### Source excerpt
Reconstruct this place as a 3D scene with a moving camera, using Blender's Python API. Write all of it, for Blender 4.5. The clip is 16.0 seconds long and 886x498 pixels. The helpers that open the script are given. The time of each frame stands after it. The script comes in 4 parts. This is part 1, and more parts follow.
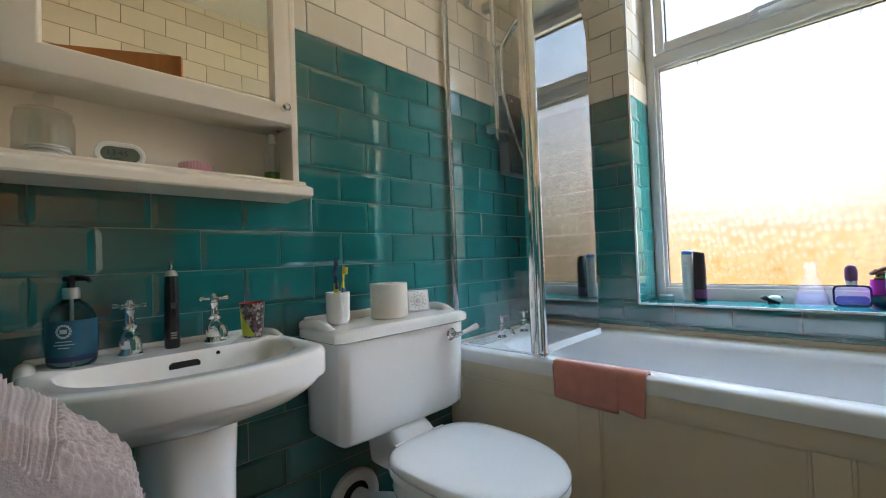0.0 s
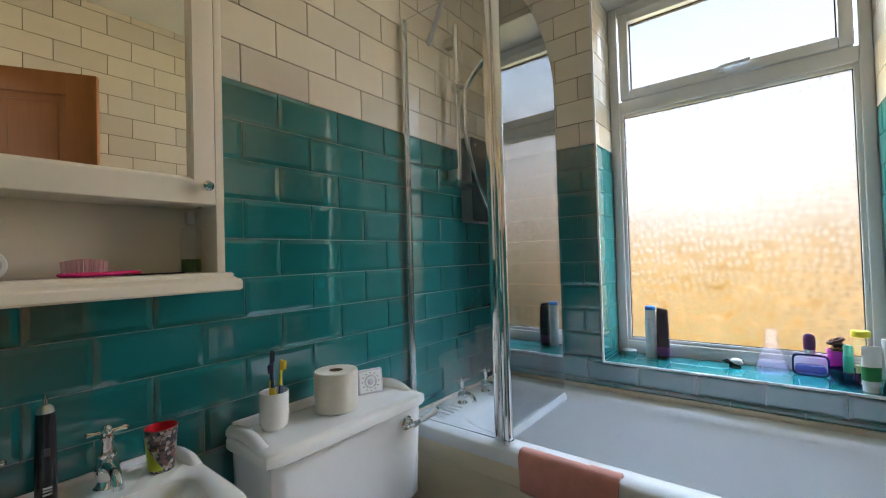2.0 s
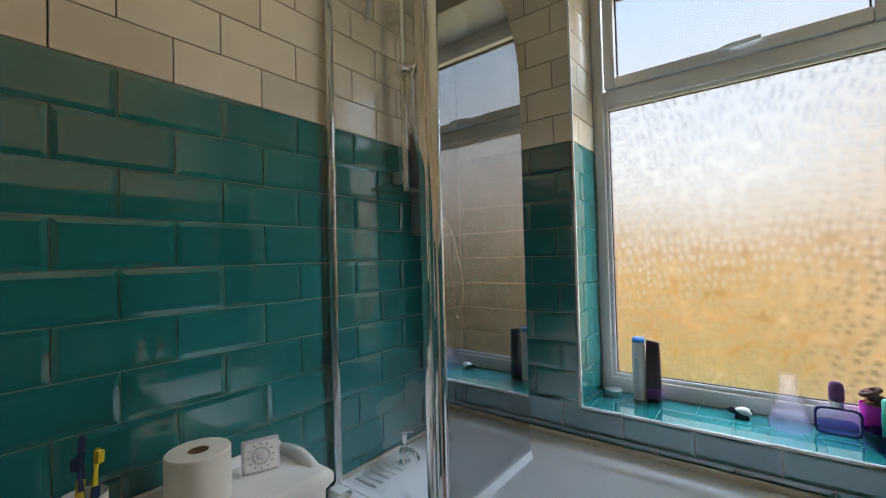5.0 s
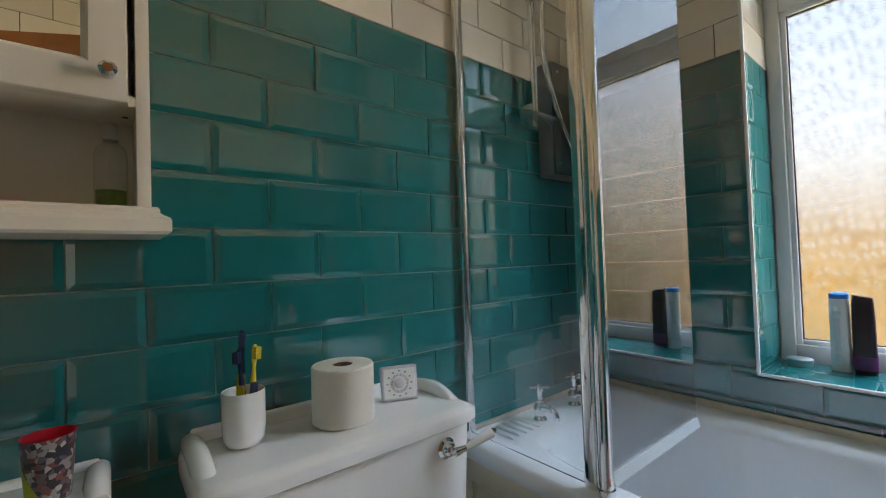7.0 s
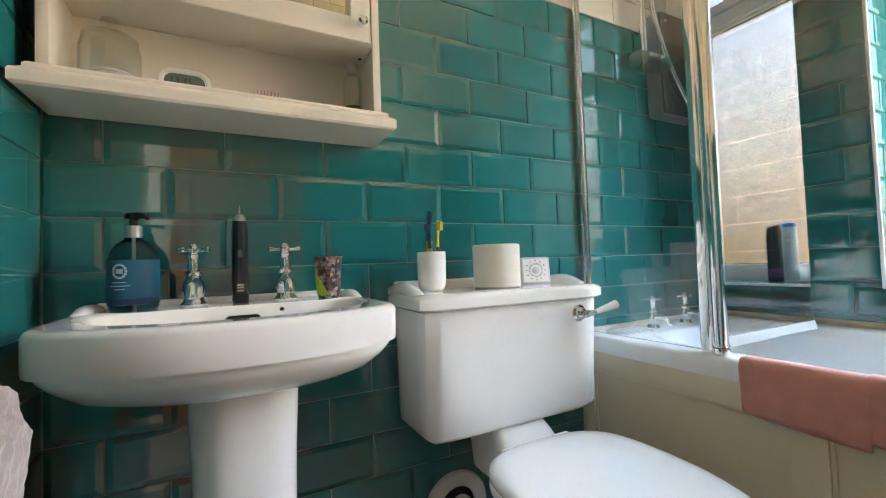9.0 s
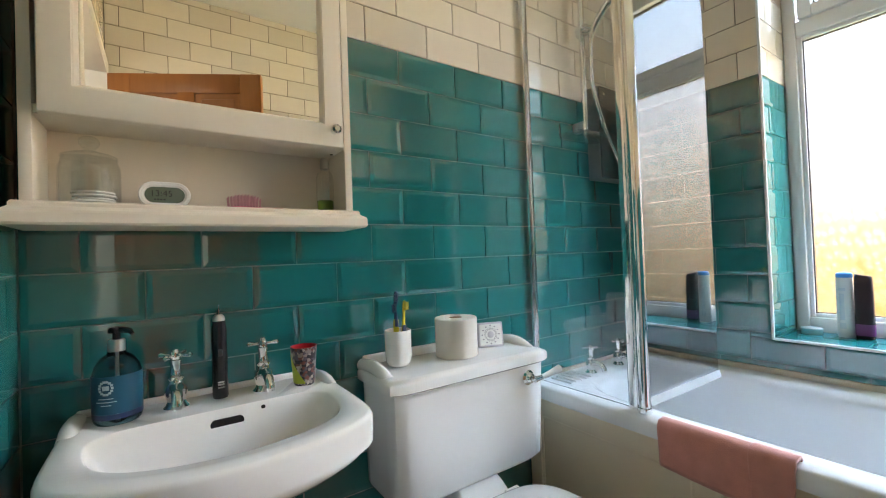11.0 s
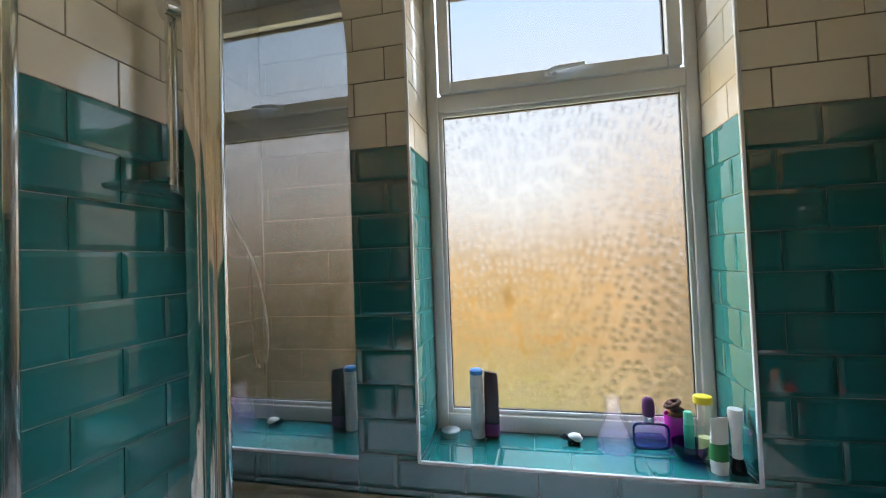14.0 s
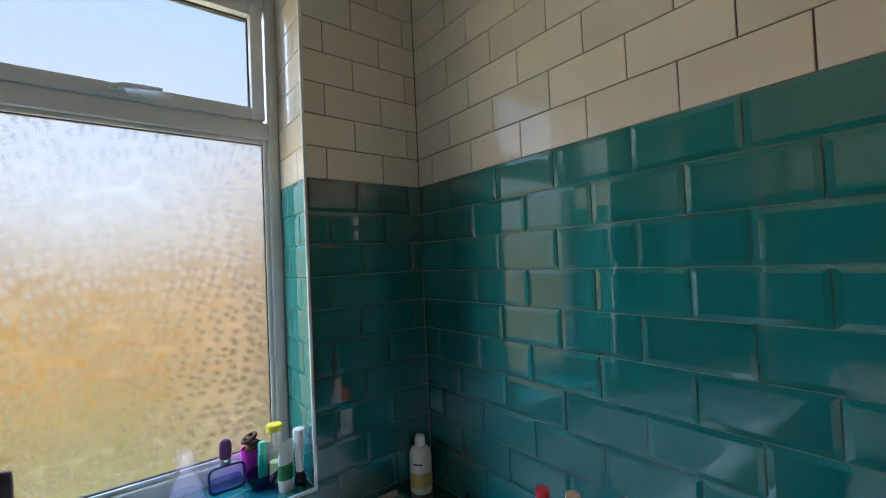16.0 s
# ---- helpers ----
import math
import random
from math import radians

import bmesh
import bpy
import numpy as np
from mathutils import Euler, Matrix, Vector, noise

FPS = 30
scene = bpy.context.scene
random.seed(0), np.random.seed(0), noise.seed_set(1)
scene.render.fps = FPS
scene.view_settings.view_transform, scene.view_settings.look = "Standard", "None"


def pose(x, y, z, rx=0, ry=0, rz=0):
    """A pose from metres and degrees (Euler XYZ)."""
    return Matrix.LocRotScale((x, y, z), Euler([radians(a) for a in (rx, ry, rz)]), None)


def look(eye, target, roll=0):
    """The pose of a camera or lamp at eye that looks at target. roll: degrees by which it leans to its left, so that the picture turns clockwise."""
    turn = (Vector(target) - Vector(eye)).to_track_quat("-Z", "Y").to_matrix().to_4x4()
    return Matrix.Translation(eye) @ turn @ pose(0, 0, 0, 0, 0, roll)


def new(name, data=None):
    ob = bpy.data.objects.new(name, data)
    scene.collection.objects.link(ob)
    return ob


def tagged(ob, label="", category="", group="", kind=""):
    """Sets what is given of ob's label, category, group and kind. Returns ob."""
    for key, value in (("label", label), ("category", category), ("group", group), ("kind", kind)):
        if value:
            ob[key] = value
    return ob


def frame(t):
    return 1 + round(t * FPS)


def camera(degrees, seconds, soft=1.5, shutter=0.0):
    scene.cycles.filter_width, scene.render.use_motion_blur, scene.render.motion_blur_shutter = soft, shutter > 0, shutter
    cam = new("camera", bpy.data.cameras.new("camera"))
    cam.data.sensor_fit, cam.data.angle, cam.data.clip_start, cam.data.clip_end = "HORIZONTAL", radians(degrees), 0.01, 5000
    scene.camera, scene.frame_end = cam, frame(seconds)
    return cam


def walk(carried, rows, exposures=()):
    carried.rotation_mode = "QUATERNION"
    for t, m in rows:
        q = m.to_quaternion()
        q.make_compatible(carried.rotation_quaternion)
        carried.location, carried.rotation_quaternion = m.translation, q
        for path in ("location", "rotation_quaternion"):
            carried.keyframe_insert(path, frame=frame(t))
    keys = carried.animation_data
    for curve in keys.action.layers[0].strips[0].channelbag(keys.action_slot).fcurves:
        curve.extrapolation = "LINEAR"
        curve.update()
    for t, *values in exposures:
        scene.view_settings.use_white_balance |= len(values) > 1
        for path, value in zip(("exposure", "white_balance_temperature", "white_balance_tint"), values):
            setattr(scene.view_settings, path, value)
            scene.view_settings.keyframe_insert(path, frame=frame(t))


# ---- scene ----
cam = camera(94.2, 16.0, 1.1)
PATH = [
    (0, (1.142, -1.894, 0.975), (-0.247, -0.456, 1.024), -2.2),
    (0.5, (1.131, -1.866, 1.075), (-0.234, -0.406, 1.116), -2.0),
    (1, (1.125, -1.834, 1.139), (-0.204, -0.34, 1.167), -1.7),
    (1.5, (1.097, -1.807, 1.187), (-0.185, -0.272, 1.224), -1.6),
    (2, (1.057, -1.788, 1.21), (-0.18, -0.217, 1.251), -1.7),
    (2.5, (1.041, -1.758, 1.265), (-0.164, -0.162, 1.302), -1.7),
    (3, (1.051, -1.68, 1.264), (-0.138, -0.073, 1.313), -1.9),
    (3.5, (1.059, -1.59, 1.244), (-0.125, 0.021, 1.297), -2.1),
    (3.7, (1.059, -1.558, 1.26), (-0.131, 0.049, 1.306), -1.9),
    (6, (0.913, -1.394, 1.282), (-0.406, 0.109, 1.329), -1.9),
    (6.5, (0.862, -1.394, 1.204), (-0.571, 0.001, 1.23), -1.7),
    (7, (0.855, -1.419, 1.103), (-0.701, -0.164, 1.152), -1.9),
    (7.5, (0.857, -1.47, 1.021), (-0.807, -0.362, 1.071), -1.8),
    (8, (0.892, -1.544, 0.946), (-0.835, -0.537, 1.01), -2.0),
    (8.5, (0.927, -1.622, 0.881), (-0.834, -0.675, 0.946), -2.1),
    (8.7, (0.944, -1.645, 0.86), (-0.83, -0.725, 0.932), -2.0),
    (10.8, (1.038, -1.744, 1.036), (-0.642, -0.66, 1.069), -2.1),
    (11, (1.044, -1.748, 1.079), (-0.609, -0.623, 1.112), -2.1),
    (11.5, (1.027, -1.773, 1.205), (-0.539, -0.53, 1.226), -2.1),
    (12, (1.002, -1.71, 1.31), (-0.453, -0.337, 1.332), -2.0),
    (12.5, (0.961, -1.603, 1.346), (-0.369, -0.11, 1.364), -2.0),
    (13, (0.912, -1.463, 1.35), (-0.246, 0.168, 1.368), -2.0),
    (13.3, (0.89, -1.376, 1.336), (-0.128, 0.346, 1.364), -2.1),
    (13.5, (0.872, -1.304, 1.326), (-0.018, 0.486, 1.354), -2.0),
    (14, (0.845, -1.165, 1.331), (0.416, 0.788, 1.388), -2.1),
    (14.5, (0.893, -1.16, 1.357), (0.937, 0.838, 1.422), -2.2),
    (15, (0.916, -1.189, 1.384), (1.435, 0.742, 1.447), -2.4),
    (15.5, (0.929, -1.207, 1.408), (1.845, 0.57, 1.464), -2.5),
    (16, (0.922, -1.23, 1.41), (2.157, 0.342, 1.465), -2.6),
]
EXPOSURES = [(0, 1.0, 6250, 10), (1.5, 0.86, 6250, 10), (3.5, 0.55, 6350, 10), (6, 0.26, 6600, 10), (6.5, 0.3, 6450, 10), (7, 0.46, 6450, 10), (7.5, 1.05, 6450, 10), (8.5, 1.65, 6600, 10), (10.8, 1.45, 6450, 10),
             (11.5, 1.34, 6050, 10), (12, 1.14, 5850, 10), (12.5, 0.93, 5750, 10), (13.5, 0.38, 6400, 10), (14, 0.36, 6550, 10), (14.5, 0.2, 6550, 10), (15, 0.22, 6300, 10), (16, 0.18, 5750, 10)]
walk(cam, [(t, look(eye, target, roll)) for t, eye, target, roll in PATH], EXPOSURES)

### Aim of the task
Please return, exactly as they appear, the lines starting at the one that contains "keys = carried.animation_data" and ending at the one that contains "scene.view_settings.use_white_balance |= len(values)".

### Task result
    keys = carried.animation_data
    for curve in keys.action.layers[0].strips[0].channelbag(keys.action_slot).fcurves:
        curve.extrapolation = "LINEAR"
        curve.update()
    for t, *values in exposures:
        scene.view_settings.use_white_balance |= len(values) > 1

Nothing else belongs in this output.